Have you ever shown up to a job interview in a pantsuit, only to discover that everyone is wearing jeans, tennis shoes, and t-shirts? While we strongly believe in the quote, “Dress for the job you want, not the one you have,” it seems like businesses these days are going more and more casual.

Here at YellowDog, we fully support the laid-back approach, but we are a small creative agency with the freedom to wear what we like (we’ll always get spruced up for client meetings, though)! Are you feeling like your business might be ready to shed the neckties and blazers? While there are numerous benefits to instilling a casual dress code, don’t show up to work in flip flops just yet! Here are some guidelines that will help you determine what type of dress code is right for your business and what kind of limitations to set.

Dress Codes Defined

Before you tell everyone to roll in with their yoga pants, let’s take a look at the 4 basic dress codes you’ll find in most offices.

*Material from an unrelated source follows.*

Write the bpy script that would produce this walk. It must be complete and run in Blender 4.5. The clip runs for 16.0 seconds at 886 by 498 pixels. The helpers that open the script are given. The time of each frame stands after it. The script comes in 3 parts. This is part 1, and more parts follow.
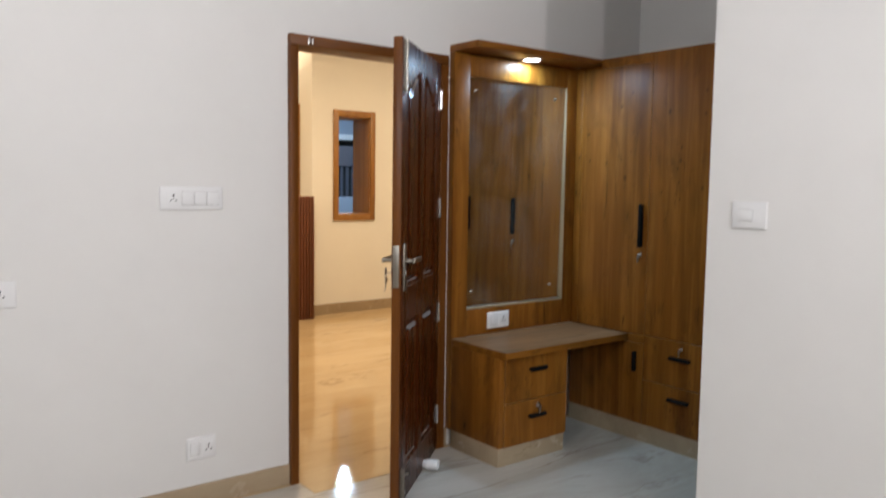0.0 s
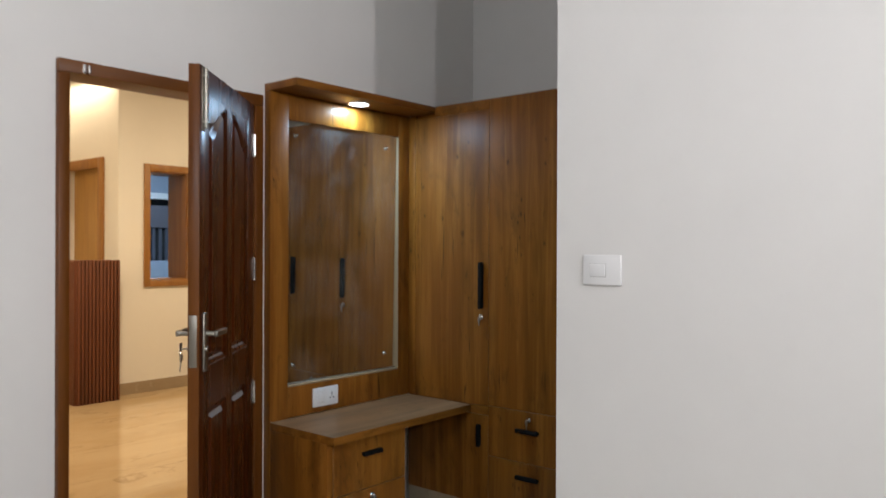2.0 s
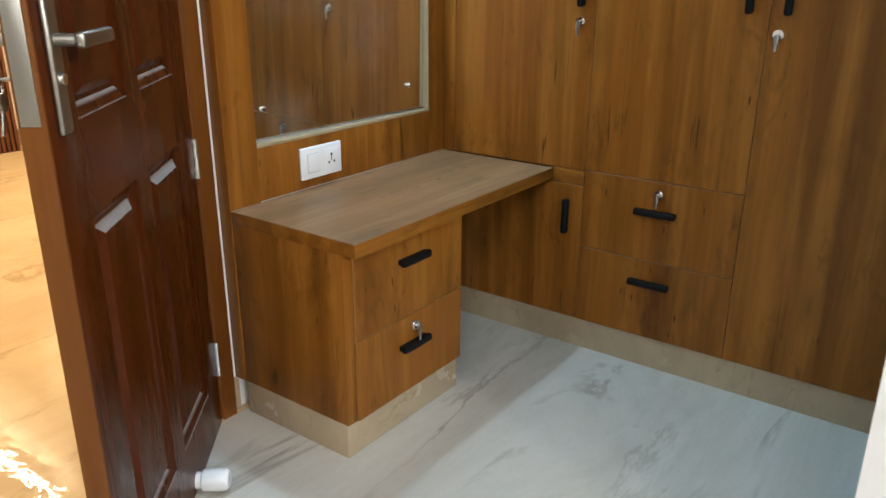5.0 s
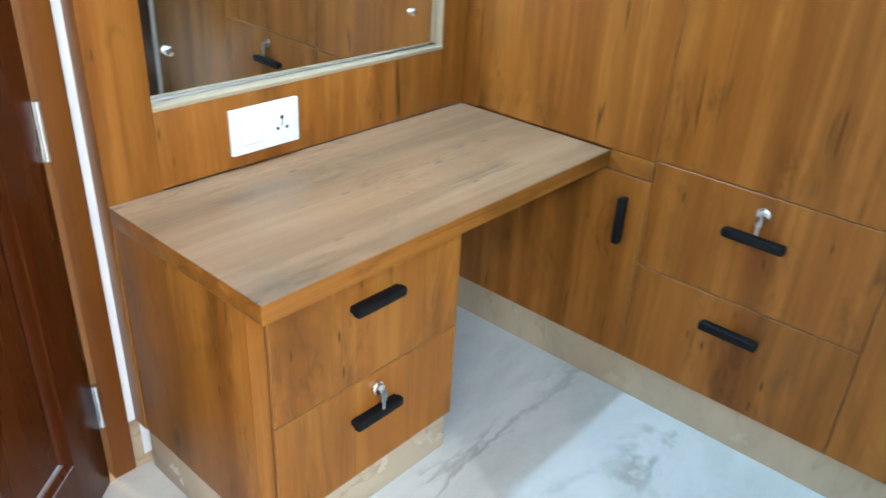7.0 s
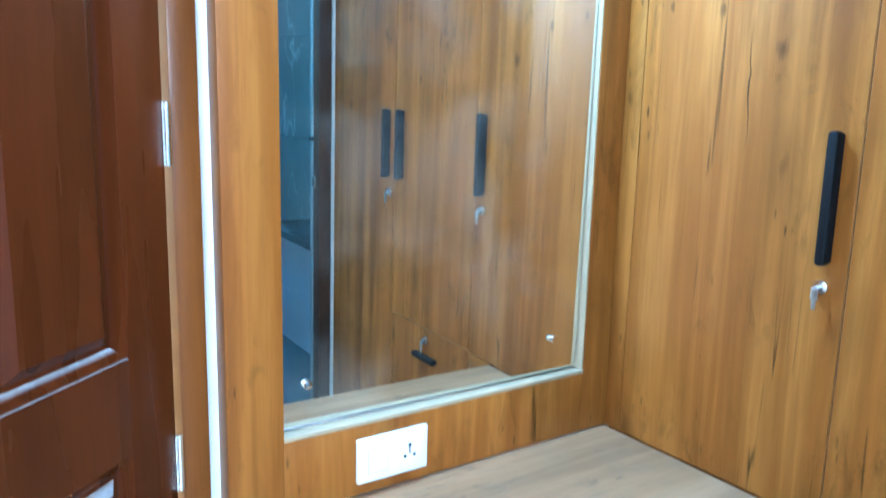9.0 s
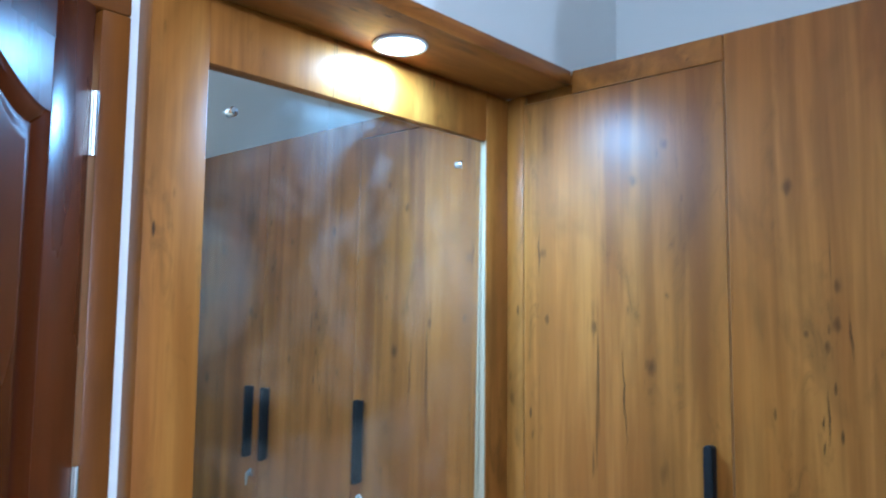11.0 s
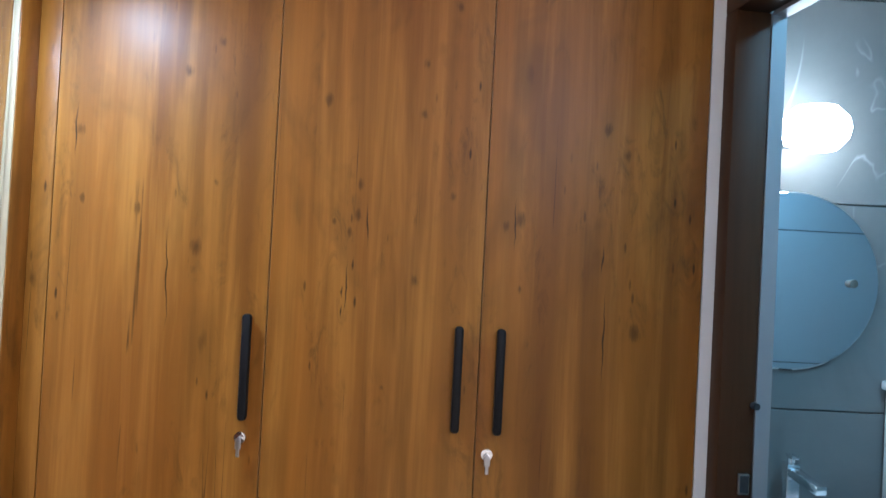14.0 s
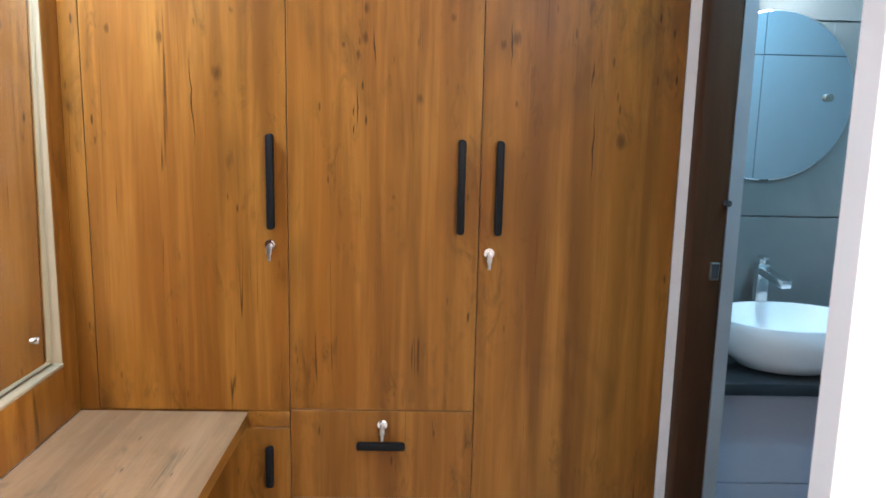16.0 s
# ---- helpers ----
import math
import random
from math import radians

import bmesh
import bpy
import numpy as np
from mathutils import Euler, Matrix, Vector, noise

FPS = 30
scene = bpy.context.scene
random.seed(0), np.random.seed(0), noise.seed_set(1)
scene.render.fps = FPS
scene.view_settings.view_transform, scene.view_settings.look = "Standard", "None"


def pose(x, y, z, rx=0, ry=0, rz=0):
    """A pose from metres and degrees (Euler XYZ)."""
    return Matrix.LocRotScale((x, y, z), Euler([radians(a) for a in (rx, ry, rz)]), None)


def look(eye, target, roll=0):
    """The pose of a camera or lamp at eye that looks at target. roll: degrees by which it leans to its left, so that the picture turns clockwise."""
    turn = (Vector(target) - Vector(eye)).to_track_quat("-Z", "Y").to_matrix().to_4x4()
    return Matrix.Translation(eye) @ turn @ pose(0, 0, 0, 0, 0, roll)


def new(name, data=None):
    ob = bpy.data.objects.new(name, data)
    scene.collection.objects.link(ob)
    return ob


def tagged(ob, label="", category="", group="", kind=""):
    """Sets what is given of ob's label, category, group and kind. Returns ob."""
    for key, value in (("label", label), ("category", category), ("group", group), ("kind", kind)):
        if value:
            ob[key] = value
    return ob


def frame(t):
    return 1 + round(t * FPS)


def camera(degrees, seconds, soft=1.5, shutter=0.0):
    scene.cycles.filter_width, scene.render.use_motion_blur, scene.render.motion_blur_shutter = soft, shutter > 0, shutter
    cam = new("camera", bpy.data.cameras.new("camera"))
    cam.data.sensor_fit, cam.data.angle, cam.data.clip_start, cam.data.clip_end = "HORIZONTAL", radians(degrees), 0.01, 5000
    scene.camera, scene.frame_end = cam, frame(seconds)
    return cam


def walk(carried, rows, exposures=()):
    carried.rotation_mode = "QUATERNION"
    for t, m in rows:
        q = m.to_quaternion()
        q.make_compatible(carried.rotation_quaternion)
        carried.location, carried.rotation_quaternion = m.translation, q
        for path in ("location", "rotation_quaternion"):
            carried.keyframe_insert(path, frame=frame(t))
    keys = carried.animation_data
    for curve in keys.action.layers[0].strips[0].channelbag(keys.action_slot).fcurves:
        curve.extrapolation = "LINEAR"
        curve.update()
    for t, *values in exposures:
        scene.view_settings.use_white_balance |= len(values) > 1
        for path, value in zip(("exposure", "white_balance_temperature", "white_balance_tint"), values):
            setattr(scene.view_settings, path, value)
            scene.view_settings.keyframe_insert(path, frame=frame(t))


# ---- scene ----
cam = camera(59.8, 16.0, shutter=0.35)
PATH = [
    (0, (-0.316, -0.211, 1.435), (0.909, 1.361, 1.267), 0.8),
    (0.5, (-0.265, -0.269, 1.487), (1.041, 1.245, 1.534), 0.6),
    (1, (-0.183, -0.238, 1.516), (1.146, 1.252, 1.642), 0.7),
    (1.5, (-0.077, -0.106, 1.438), (1.326, 1.315, 1.557), 0.6),
    (2, (0.055, 0.106, 1.407), (1.583, 1.396, 1.405), 0.2),
    (2.5, (0.255, 0.293, 1.363), (1.789, 1.569, 1.224), 0.2),
    (3, (0.407, 0.53, 1.299), (1.931, 1.785, 0.981), 0.8),
    (3.5, (0.522, 0.8, 1.296), (2.045, 2.02, 0.858), 0.8),
    (4, (0.724, 1.014, 1.26), (2.226, 2.212, 0.705), 0.6),
    (4.5, (0.874, 1.217, 1.217), (2.37, 2.369, 0.558), 0.5),
    (4.7, (0.935, 1.3, 1.192), (2.452, 2.424, 0.53), -0.0),
    (6.8, (1.642, 1.76, 1.208), (3.054, 2.826, 0.274), 3.2),
    (7, (1.721, 1.774, 1.198), (3.059, 2.923, 0.255), 3.2),
    (7.5, (1.834, 1.744, 1.21), (2.943, 3.104, 0.251), 2.3),
    (8, (1.864, 1.742, 1.28), (2.965, 3.241, 0.544), 1.3),
    (8.5, (1.859, 1.744, 1.327), (2.964, 3.329, 0.808), 1.3),
    (9, (1.842, 1.75, 1.362), (2.952, 3.374, 1.0), 1.4),
    (9.2, (1.837, 1.743, 1.375), (2.948, 3.386, 1.119), 1.5),
    (11.3, (1.631, 1.863, 1.584), (3.224, 3.042, 1.856), 1.2),
    (11.5, (1.598, 1.874, 1.567), (3.281, 2.909, 1.876), 2.1),
    (12, (1.513, 1.897, 1.557), (3.366, 2.561, 1.909), 2.8),
    (12.5, (1.445, 1.925, 1.584), (3.372, 2.327, 1.939), 3.1),
    (13, (1.439, 2.038, 1.521), (3.408, 2.189, 1.834), 1.9),
    (13.5, (1.426, 2.079, 1.477), (3.419, 2.096, 1.645), 2.4),
    (14, (1.423, 2.079, 1.476), (3.423, 2.052, 1.511), 2.9),
    (14.5, (1.437, 2.094, 1.441), (3.435, 2.048, 1.357), 2.6),
    (15, (1.436, 2.105, 1.415), (3.427, 2.064, 1.226), 1.9),
    (15.5, (1.383, 2.113, 1.391), (3.363, 2.064, 1.115), 1.2),
    (16, (1.233, 2.102, 1.399), (3.201, 2.051, 1.05), 1.3),
]
walk(cam, [(t, look(eye, target, roll)) for t, eye, target, roll in PATH],
     [(0, -0.16, 6250, 11), (1, -0.38, 6100, 9), (2, -0.28, 6200, 10), (3.5, 0.15, 6200, 10), (4.5, 0.48, 6300, 7), (7, 1.75, 5300, 3), (8, 2.02, 4400, -5), (9, 2.08, 4200, -4), (11.5, 1.06, 4400, 2), (12, 1.1, 4500, 4), (12.5, 1.0, 5000, 9), (13, 0.76, 5650, 15), (13.5, 0.93, 5850, 17), (14.5, 1.25, 6050, 18), (15, 1.46, 6400, 19), (16, 1.55, 6400, 18)])

# ---- light ----
world = bpy.data.worlds.new("night")
world.use_nodes = True
world.node_tree.nodes["Background"].inputs[0].default_value = (0.02, 0.03, 0.05, 1)
world.node_tree.nodes["Background"].inputs[1].default_value = 0.2
scene.world = world
BEDROOM_W, WEST_W, DRESSER_W, HALL_W, STRIP_W, FAR_W, GLOBE_W, BATH_W = 57.0, 27.0, 9.5, 50.0, 14.0, 70.0, 2.2, 7.2


def lamp(name, kind, place, watts, colour, size=0.1, aim=None, spread=None, size_y=None):
    data = bpy.data.lights.new(name, kind)
    data.energy, data.color = watts, colour
    if kind == "AREA":
        data.size = size
        if size_y:
            data.shape, data.size_y = "RECTANGLE", size_y
        else:
            data.shape = "DISK"
        if spread:
            data.spread = radians(spread)
    else:
        data.shadow_soft_size = size
    ob = new(name, data)
    ob.matrix_world = look(place, aim or (place[0], place[1] + 0.0001, place[2] - 1))
    return ob


COOL, NEUTRAL, WARM, BLUE = (0.55, 0.77, 1.0), (1.0, 0.95, 0.93), (1.0, 0.765, 0.5), (0.23, 0.68, 1.0)


# ---- materials ----
class Nodes:
    """A small hand for node materials."""

    def __init__(self, name):
        self.m = bpy.data.materials.new(name)
        self.m.use_nodes = True
        self.t = self.m.node_tree
        self.b = self.t.nodes["Principled BSDF"]

    def add(self, kind, **values):
        n = self.t.nodes.new("ShaderNode" + kind)
        for k, v in values.items():
            n.inputs[k].default_value = v
        return n

    def link(self, a, b):
        self.t.links.new(a, b)

    def coords(self, scale=(1, 1, 1), jitter=0.0, rot=(0, 0, 0)):
        tc, mp = self.add("TexCoord"), self.add("Mapping")
        mp.inputs["Scale"].default_value = scale
        mp.inputs["Rotation"].default_value = [radians(a) for a in rot]
        self.link(tc.outputs["Object"], mp.inputs["Vector"])
        if jitter:
            info, mul = self.add("ObjectInfo"), self.add("VectorMath")
            mul.operation = "SCALE"
            comb = self.add("CombineXYZ")
            for i in range(3):
                self.link(info.outputs["Random"], comb.inputs[i])
            self.link(comb.outputs[0], mul.inputs[0])
            mul.inputs["Scale"].default_value = jitter
            self.link(mul.outputs[0], mp.inputs["Location"])
        return mp.outputs[0]

    def noise(self, vec, scale, detail=4.0, rough=0.5, distortion=0.0):
        n = self.add("TexNoise", Scale=scale, Detail=detail, Roughness=rough, Distortion=distortion)
        self.link(vec, n.inputs["Vector"])
        return n.outputs["Fac"]

    def ramp(self, fac, stops):
        n = self.add("ValToRGB")
        r = n.color_ramp
        while len(r.elements) < len(stops):
            r.elements.new(0.5)
        for e, (p, c) in zip(r.elements, stops):
            e.position = p
            e.color = (*c, 1) if isinstance(c, tuple) else (c, c, c, 1)
        self.link(fac, n.inputs[0])
        return n.outputs[0]

    def mix(self, fac, a, b, mode="MIX"):
        n = self.add("Mix")
        n.data_type, n.blend_type = "RGBA", mode
        for v, s in ((fac, n.inputs[0]), (a, n.inputs[6]), (b, n.inputs[7])):
            if hasattr(v, "is_output"):
                self.link(v, s)
            elif isinstance(v, tuple):
                s.default_value = (*v, 1)
            else:
                s.default_value = v
        return n.outputs[2]

    def maths(self, op, a, b=0.0):
        n = self.add("Math")
        n.operation = op
        for v, s in ((a, n.inputs[0]), (b, n.inputs[1])):
            if hasattr(v, "is_output"):
                self.link(v, s)
            else:
                s.default_value = v
        return n.outputs[0]

    def bump(self, height, strength=0.1, distance=0.01):
        n = self.add("Bump", Strength=strength, Distance=distance)
        self.link(height, n.inputs["Height"])
        self.link(n.outputs[0], self.b.inputs["Normal"])

    def finish(self, colour=None, rough=None, metal=0.0, **more):
        for key, v in (("Base Color", colour), ("Roughness", rough), ("Metallic", metal)):
            if v is None:
                continue
            if hasattr(v, "is_output"):
                self.link(v, self.b.inputs[key])
            else:
                self.b.inputs[key].default_value = (*v, 1) if isinstance(v, tuple) else v
        for k, v in more.items():
            self.b.inputs[k].default_value = v
        return self.m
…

Business Formal – Also known as boardroom attire, this is the most conservative dress code of all (think Mad Men). This type of attire would be incorporated in the professional fields such as law, business executives, etc. Men are usually required to wear neutral colored suits, ties, button-up shirts, and closed toe Oxford shoes, while women wear a skirt or pantsuit, closed toe heels, and tights.

Business Professional – This is a more common type of dress code – while it’s still conservative (think suits and button-up shirts), you have more freedom to wear colors, flashier jewelry, and patterns.

Business Casual – This is probably the most common dress code across America. You won’t find suits here, but you will find business separates such as button-down shirts, pencil skirts, sweaters, and khakis.

Casual (aka comfortable!) – This dress code consists of items like jeans, open-toed shoes, t-shirts, and funky jewelry, but it can be hard to distinguish the fine line between “acceptable casual” and “a little too casual.”

The Perks of a Casual Dress Code

Maybe you want to attract potential employees to join your office, or maybe you just can’t face the sight of another business suit. Either way, both creative and more traditional office environments are embracing the casual dress code trend. Still feeling a little unsure about showing up to work in jeans and boots? Here are some of the benefits of adopting a casual approach.

Comfortable = Creative– We are pretty sure no one feels their most productive when they’re uncomfortable. It may seem a little far-fetched, but casual environments foster greater efficiency amongst your employees. When they’re focused more on their work and less on when to schedule their dry cleaning pick-up, you’ll definitely see an uptick in productivity.

Attract More Employees – By encouraging your office to dress casually, your business will seem very attractive to potential employees. Casual dressing encourages a welcoming atmosphere (read – less stuffy), which is definitely a plus when you’re looking to add some new hires. Small businesses who offer a more relaxed dress code are appealing to good talent…especially the kind who has recently graduated from college!

Express Yourself – This may apply to a more creative environment, but we’d say that most employees enjoy dressing in a way that allows them to express their individual sense of style. Consequently, this can lead to a higher employee retention rate. Think about it like this – would you rather face every morning by dressing in an outfit you dread, or start your day by dressing something you actually like?

Keep it Casual, Not Classless

If you’ve decided to implement the casual dress code in your office, keep in mind that the term “casual” can have translate differently among your employees. While most people would probably show up to work in nice jeans and a sweater, there’s always the person that thinks it’s fine to wear gym clothes all day long. That’s why it’s best to provide your employees with a list of guidelines that you find appropriate or distasteful. Here are some basic items you may want to consider:

  • No dirty, torn, or fraying clothes.
  • Don’t show too much skin.
  • The clothes you would wear to the gym should not be the clothes you wear to work
  • Dress appropriately for your agenda (for example, you would probably want to go business casual if you have a formal meeting with a current or potential client. If you are going to your client’s office for a meeting, always wear something that would be found suitable in their office environment).
  • Dress in something that suits your personality, but not something that you’d be embarrassed to wear if a client were to pop in for a surprise visit.
  • Remember that you represent your place of employment – so take pride in what you wear!